### What you will do
All of the listing below must be repeated word for word. Pictures are the only thing to omit.

(Records with scene code)

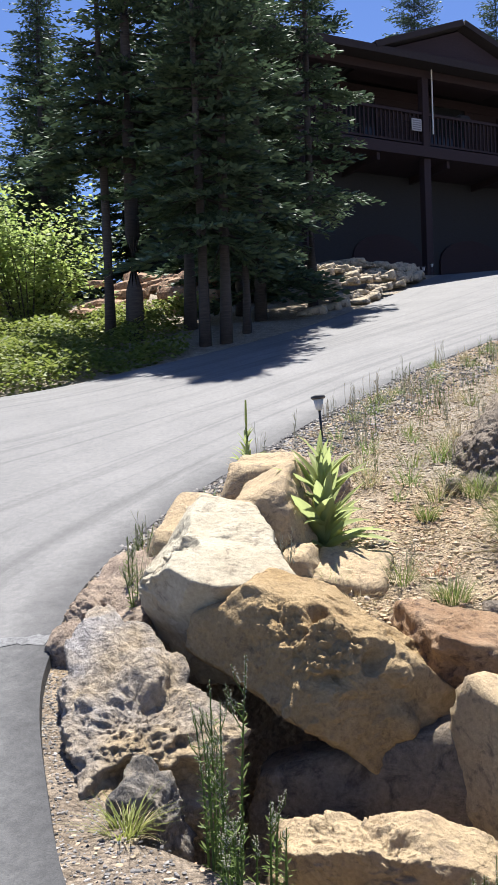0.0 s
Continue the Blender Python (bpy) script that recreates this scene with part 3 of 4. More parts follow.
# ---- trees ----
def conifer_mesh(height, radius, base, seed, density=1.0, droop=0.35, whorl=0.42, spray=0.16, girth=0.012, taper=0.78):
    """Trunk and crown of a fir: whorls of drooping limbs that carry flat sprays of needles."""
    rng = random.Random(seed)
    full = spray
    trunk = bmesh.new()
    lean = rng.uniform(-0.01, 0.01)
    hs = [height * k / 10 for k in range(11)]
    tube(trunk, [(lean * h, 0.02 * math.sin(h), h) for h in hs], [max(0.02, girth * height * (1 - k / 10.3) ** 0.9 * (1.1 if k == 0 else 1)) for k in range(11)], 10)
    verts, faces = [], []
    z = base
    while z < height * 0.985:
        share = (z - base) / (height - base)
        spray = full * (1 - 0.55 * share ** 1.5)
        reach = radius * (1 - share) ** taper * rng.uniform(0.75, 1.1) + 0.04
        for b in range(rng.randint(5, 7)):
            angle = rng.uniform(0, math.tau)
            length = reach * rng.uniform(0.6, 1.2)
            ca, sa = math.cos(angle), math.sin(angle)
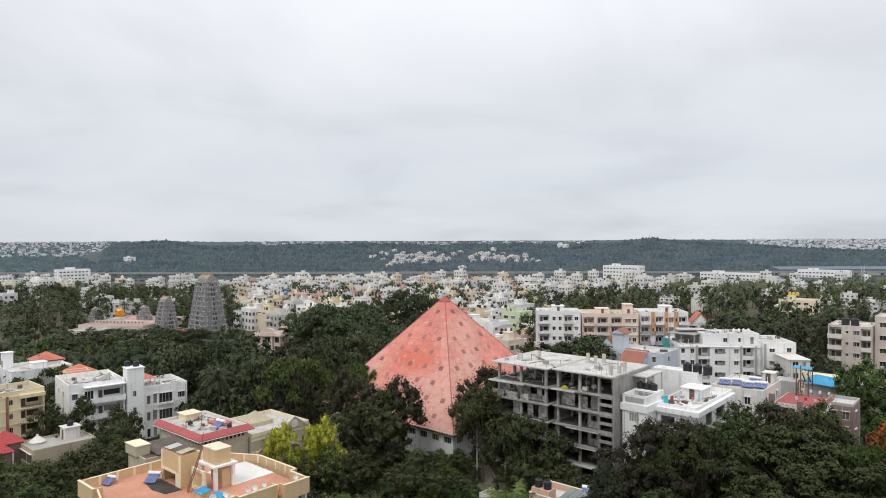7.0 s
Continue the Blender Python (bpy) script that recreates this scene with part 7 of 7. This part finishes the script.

### Exercise output
0.0 s
Continue the Blender Python (bpy) script that recreates this scene with part 3 of 4. More parts follow.
# ---- trees ----
def conifer_mesh(height, radius, base, seed, density=1.0, droop=0.35, whorl=0.42, spray=0.16, girth=0.012, taper=0.78):
    """Trunk and crown of a fir: whorls of drooping limbs that carry flat sprays of needles."""
    rng = random.Random(seed)
    full = spray
    trunk = bmesh.new()
    lean = rng.uniform(-0.01, 0.01)
    hs = [height * k / 10 for k in range(11)]
    tube(trunk, [(lean * h, 0.02 * math.sin(h), h) for h in hs], [max(0.02, girth * height * (1 - k / 10.3) ** 0.9 * (1.1 if k == 0 else 1)) for k in range(11)], 10)
    verts, faces = [], []
    z = base
    while z < height * 0.985:
        share = (z - base) / (height - base)
        spray = full * (1 - 0.55 * share ** 1.5)
        reach = radius * (1 - share) ** taper * rng.uniform(0.75, 1.1) + 0.04
        for b in range(rng.randint(5, 7)):
            angle = rng.uniform(0, math.tau)
            length = reach * rng.uniform(0.6, 1.2)
            ca, sa = math.cos(angle), math.sin(angle)
7.0 s
Continue the Blender Python (bpy) script that recreates this scene with part 7 of 7. This part finishes the script.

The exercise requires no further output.